On September 23, 2014, the parties in this litigation reached a settlement, with Bank of America Corp. and U.S. Bancorp agreeing to pay $69 million to settle a class suit over their role as trustee for mortgage-backed securities (“MBS”) containing shoddy loans issued by Washington Mutual Inc., (“WaMu”) which collapsed at the height of the 2008 financial crisis.
Filed in April 2012, this class action alleged that Defendants, as trustees for the Covered Trusts, breached their contractual responsibilities and violated the federal Trust Indenture Act of 1939, as amended, 15 U.S.C. 77aaa et seq., by failing to cause the substitution or repurchase of mortgage loans with allegedly uncured document deficiencies or that allegedly breached representations and warranties by the entities that sold the mortgage loans to the Covered Trusts. These defective mortgages caused credit losses to the 50 Covered Trusts included in the settlement and caused out-of-pocket losses to investors.

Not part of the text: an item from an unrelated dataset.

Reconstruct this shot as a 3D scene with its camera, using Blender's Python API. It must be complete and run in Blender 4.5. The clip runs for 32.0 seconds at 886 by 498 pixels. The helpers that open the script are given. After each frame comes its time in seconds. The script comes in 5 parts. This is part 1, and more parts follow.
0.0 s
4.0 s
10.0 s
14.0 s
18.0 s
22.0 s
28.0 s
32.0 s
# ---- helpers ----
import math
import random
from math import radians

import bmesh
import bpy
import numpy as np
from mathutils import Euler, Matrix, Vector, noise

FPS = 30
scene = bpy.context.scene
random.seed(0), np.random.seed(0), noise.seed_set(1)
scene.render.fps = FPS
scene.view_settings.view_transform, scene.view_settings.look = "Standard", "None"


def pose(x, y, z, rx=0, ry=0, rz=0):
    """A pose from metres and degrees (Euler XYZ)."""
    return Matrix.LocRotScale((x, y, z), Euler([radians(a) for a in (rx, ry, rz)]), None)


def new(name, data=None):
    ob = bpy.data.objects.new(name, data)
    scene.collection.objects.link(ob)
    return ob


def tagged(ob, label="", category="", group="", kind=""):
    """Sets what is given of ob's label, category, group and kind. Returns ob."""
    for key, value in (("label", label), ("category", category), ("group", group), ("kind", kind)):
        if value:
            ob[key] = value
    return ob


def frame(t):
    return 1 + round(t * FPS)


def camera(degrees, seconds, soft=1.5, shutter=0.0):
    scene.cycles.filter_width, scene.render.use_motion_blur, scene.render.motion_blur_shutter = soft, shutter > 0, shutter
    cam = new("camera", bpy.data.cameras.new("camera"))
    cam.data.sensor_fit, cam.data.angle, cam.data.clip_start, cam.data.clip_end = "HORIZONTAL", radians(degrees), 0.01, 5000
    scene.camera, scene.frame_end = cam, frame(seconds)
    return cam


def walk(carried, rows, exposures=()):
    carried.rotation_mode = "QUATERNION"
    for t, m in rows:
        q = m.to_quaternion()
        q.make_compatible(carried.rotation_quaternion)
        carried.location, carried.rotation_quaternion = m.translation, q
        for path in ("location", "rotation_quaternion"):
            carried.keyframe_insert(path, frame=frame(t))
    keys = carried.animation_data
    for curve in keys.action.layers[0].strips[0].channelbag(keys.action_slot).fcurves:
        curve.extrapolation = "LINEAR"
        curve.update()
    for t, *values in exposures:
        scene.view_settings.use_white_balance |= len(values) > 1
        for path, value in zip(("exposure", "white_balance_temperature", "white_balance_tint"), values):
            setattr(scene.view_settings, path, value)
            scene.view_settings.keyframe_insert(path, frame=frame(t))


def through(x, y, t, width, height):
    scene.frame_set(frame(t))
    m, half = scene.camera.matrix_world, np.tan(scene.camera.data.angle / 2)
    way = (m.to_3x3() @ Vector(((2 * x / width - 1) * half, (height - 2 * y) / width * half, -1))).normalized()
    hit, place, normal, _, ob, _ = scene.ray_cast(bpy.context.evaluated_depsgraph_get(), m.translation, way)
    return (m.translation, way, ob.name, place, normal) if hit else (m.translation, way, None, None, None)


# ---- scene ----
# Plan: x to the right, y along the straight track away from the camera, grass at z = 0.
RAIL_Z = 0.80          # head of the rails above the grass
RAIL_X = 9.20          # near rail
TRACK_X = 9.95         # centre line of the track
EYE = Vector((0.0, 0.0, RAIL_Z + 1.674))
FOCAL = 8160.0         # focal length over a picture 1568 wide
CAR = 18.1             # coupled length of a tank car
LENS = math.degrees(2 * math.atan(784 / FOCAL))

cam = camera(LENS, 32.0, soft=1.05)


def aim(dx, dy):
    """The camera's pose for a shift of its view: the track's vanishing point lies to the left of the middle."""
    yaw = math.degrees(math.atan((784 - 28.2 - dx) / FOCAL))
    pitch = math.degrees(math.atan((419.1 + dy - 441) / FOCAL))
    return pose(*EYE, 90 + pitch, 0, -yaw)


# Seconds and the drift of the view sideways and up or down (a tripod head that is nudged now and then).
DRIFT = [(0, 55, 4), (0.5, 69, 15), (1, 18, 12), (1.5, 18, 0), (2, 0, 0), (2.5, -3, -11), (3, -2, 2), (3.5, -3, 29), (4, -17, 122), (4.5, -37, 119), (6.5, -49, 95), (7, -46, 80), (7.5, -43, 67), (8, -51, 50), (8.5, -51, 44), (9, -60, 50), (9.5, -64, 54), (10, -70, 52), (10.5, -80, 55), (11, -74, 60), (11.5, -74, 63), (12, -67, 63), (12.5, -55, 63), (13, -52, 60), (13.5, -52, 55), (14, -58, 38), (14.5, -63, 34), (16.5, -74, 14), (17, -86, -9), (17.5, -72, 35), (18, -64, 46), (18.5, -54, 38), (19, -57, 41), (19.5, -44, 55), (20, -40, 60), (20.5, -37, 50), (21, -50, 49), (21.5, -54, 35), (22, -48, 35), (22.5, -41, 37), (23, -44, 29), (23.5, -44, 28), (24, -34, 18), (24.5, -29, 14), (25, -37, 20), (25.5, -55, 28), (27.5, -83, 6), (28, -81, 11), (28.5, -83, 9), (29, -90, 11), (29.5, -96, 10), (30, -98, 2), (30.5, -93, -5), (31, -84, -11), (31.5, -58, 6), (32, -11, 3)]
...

The claims alleged by Plaintiffs involved novel and complex legal and factual issues. There was little established precedent for litigation under the federal Trust Indenture Act, much less, such litigation on a class-wide basis. At the time this case was commenced, only a single court had sustained claims under the theories asserted here for purchasers of RMBS, Ret. Bd. of the Policemen's Annuity & Benefit Fund v. Bank of N.Y. Mellon, 914 F. Supp. 2d 422 (S.D.N.Y. 2012) decision, and that decision was certified for interlocutory appeal to the Second Circuit. Ret. Bd. of the Policemen's Annuity & Benefit Fund of Chi. v. Bank of N.Y. Mellon, 2013 U.S. Dist. LEXIS 20214 (S.D.N.Y. Feb. 14, 2013), which appeal is still pending. Nor had any court certified an MBS class alleging these contractual and statutory claims or accepted plaintiffs’ damages theories arising from such claims.
Moreover, by the time the Settlement was reached, this Action had been thoroughly litigated, including having: (1) briefed and argued two motions to dismiss, (2) briefed and argued class certification, (3) briefed and argued two partial summary judgment motions; (4) conducted and nearly completed fact discovery, which included: reviewing/producing more than 3 million pages of documents and taking/defending a total of 33 party and non-party depositions; and, (5) prepared expert reports in support of class certification, including a report from an expert on loan sampling methodology and an expert on damages methodology.